My broader research in architectural ceramic has been disseminated through public exhibitions, lectures and written publications. Notably, the ‘Life of Clay’ exhibition at the Royal Institute of British Architects (RIBA) and The Architecture Centre in Bristol which was listed by The Guardian as one of the best exhibitions of 2017. My research also goes beyond traditional materials.  I am for instance consistently pushing the boundaries for sustainable use of recycled and plant-based materials. My research employs a mixture of digital and manual techniques, and as such it covers specific ground in design that values human skill in contemporary processes of fabrication – in doing so it also is able to engage school-age pupils in this field.

 

In terms of Open Science/Open Access, a chapter that I have written was contained in an edited book published by UCL Press and thus is freely available – as indeed is a chapter I wrote for an edited book on research-based architectural education.

Teaching summary

My teaching spans across many institutions in London and elsewhere, and ranges from from undergraduate to postgraduate students, architectural theory to design and fabrication. My unique pedagogical position is situated between theory and making in architecture. I teach students how to use digital fabrication tools, material science together with craft theories.
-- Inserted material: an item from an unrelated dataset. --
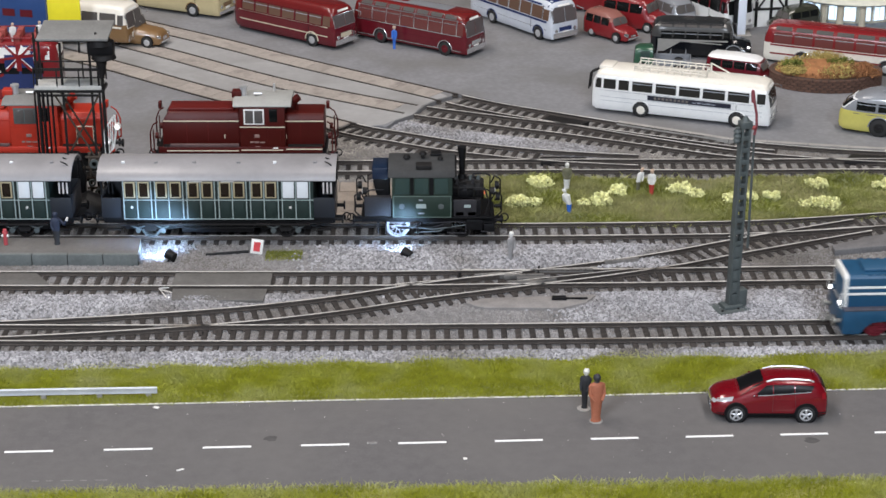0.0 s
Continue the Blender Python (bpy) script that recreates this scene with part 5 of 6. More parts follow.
    # coal bunker and rear box
    part("coal_bunker", prism(bm_new(), [(-35.5, 25), (-34, 21), (-34, 12.4), (-28, 12.4), (-28, 36), (-36.5, 35), (-36.5, 30)], 1, -8, 8), M_BLACK, t, bevel=0.4)
    part("bunker_top", boxes((-37, -28.4, -8.5, 8.5, 31.5, 37.6)), P_BLUE_DK, t, bevel=0.5)
    for s in (-1, 1):
        part("handrail", tube(bm_new(), [(-40, s * 12.5, 12), (-40, s * 12.5, 26), (-38, s * 12.5, 27.2), (-31, s * 12.5, 27.2)], 0.35), M_BLACK, t)
        part("handrail", tube(bm_new(), [(25, s * 12, 12), (25, s * 12, 26), (23, s * 12, 27.2), (16, s * 12, 27.2), (16, s * 12, 20)], 0.35), M_BLACK, t)
        for x in (-43, 27.5):
            b = bm_new()
            k = -1 if x < 0 else 1
            cyl(b, (x, s * 8.5, 22), (x + k * 2, s * 8.5, 22), 2.2, 14)
            part("lantern", b, M_BLACK, t)
            b = bm_new()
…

Production, whether digital or manual, requires grounding in history and culture, be it environmental, social and political, and so I also supervise architectural history and theory dissertations. 

 

In terms of the Bartlett School of Architecture, UCL, over the last 10 years I have taught over 500 students in Architecture (ARB/RIBA Part 1), MArch Architecture (ARB/RIBA Part 2), MArch Architectural Design plus I am also qualified as a PhD supervisor. My teaching contribution outside of the Bartlett has also been substantial, including the Royal College of Art, Architectural Association, Westminster University and Buckinghamshire University. Students that I have taught have won awards in two RIBA Silver Medal competitions. At Grymsdyke Farm, I have likewise offered my expertise in material design and digital fabrication to students and tutors of over 50 institutions, architecture and design at all levels of study – these include each of the major universities/institutions in London, such as the Architectural Association, plus others across the UK including Cambridge University, and internationally including the University of Pennsylvania.

 

My teaching at Grymsdyke Farm, outside of university education, also reaches school children, adult educational centres, construction professionals, and craft groups of various interests and backgrounds. I do so because I believe that diversity and inclusivity in terms of age groups and abilities can allow people to learn and teach one another.  

Biography

Dr. Guan Lee is Lecturer of Architecture and co-director of Material Architecture Lab at the Bartlett School of Architecture, UCL. He is also tutor in Architecture at the Royal College of Art, where he teaches a postgraduate studio, ADS6. His practice, Grymsdyke Farm, is set in the Chilterns in Buckinghamshire, about 35 miles northwest of London. The farm is composed of a house, a series of outbuildings, a walled vegetable garden and a small orchard. The farmhouse remains residential but the other buildings are converted into workshops and studios. Grymsdyke Farm’s motivating concept is to establish and explore the value of living/working arrangements that involve intimate engagement with materials and processes of making. Lee’s practice engage in a wide range of design fabrication, digital and analogue. Guan Lee has a BSc. in Architecture from McGill University, Montreal, Canada (1997), an Architectural Association (AA) Diploma (1999) and an MSc. Landscape Urbanism (2003), also from the AA, and completed his PhD by Design (2013) at the Bartlett, UCL.